Platform Economics and Market Power

Large AI developers benefit from economies of scale in data, compute, and legal resources. Strict licensing requirements may reduce legal risk but also raise barriers to entry, potentially limiting competition and innovation.

Transparency and Model Accountability

Calls for Training Data Disclosure

Rights holders increasingly demand transparency about what data is used to train AI models.
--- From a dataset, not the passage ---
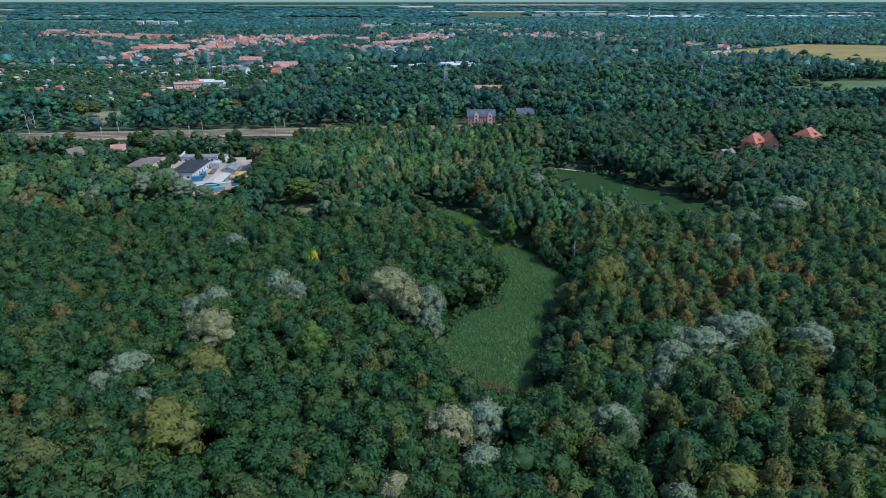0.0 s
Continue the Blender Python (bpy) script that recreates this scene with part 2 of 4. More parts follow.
def ground(x, y):
    """Height of the land: a wet valley floor, a terrace with the railway and the town, and a long rise fitted to the
    camera's horizon.
    """
    x, y = np.broadcast_arrays(np.asarray(x, float), np.asarray(y, float))
    start = 245 + 130 * smooth(-60, 60, x)
    low = 2.5 * smooth(2, 40, np.minimum(gap(REED, x, y), gap(POND, x, y)))
    z = low + 5.0 * smooth(0, 55, y - start) * smooth(1, 26, gap(POND, x, y))
    # the tilt along x keeps places lined up in the level camera's view
    z = z + 0.5 * smooth(400, 500, y) - 0.0085 * x * (1 - smooth(1200, 2250, y))
    d = y + SQUEEZE * np.clip(y - FOLD, 0, None) ** 2
    return np.where(y > FOLD, EYE_HEIGHT - (EYE_HEIGHT - TOWN) * y / d, z)


def far(x, y):
    """A true distant place drawn in to the rise before the skyline: x, y and the scale there."""
    if y <= FOLD:
        return x, y, 1.0
    c = y - FOLD
    inner = FOLD + (-1 + math.sqrt(1 + 4 * SQUEEZE * c)) / (2 * SQUEEZE)
    return x * inner / y, inner, inner / y


def mesh_of(name, verts, faces, mat):
    me = bpy.data.meshes.new(name)
    me.from_pydata([tuple(v) for v in verts], [], faces)
    me.materials.append(mat)
    me.update()
    return me


def quick_mesh(name, verts, loops, sizes, mat, tint=None, normals=None):
    """A large mesh from arrays: corners, corner numbers of all faces in a row, corners per face."""
    me = bpy.data.meshes.new(name)
    me.vertices.add(len(verts))
    me.vertices.foreach_set("co", np.ascontiguousarray(verts, np.float32).ravel())
    me.loops.add(len(loops))
    me.loops.foreach_set("vertex_index", np.ascontiguousarray(loops, np.int32))
    me.polygons.add(len(sizes))
    me.polygons.foreach_set("loop_start", np.r_[0, np.cumsum(sizes)[:-1]].astype(np.int32))
    me.polygons.foreach_set("use_smooth", np.full(len(sizes), normals is not None))
    if tint is not None:
        a = me.attributes.new("leaf_tint", "FLOAT_COLOR", "POINT")
        a.data.foreach_set("color", np.c_[tint, np.ones(len(tint))].astype(np.float32).ravel())
    me.materials.append(mat)
    me.update(calc_edges=True)
    if normals is not None:
        a = me.attributes.new("custom_normal", "FLOAT_VECTOR", "POINT")
        a.data.foreach_set("vector", np.ascontiguousarray(normals, np.float32).ravel())
    return me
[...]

Proposed measures include:

Public summaries of training datasets
Auditable records of licensed content
Watermarking and provenance tracking

AI companies counter that full disclosure could expose trade secrets or enable model exploitation.

Technical Solutions

Emerging technologies may help bridge legal and commercial interests, such as:

Dataset fingerprinting
Output similarity detection
Synthetic data generation to reduce reliance on copyrighted material

The Future of Generative Models Under Copyright Law

Likely Legal Outcomes

While outcomes remain uncertain, several trends are emerging:

Courts may recognize training as fair use in limited contexts while restricting commercial exploitation n- Legislatures may introduce compulsory licensing regimes
Transparency and opt-out rights are likely to expand

Strategic Shifts in AI Development

Future generative models may increasingly rely on:

Licensed, proprietary, or user-contributed data
Smaller, domain-specific datasets
Hybrid models combining synthetic and real-world data

These shifts could slow raw capability growth but improve legal durability and public trust.

Conclusion

The legal battle over AI copyright and data ownership represents a defining moment for both intellectual property law and artificial intelligence. At stake is not only who gets paid, but how society balances innovation, creativity, and economic fairness in an age of machine-generated content.

As courts and regulators grapple with these issues, the future of generative models will depend on finding sustainable frameworks that respect creators’ rights while allowing AI to continue delivering transformative value. The resolution of this conflict will shape the next generation of AI systems—and the creative economy that surrounds them—for decades to come.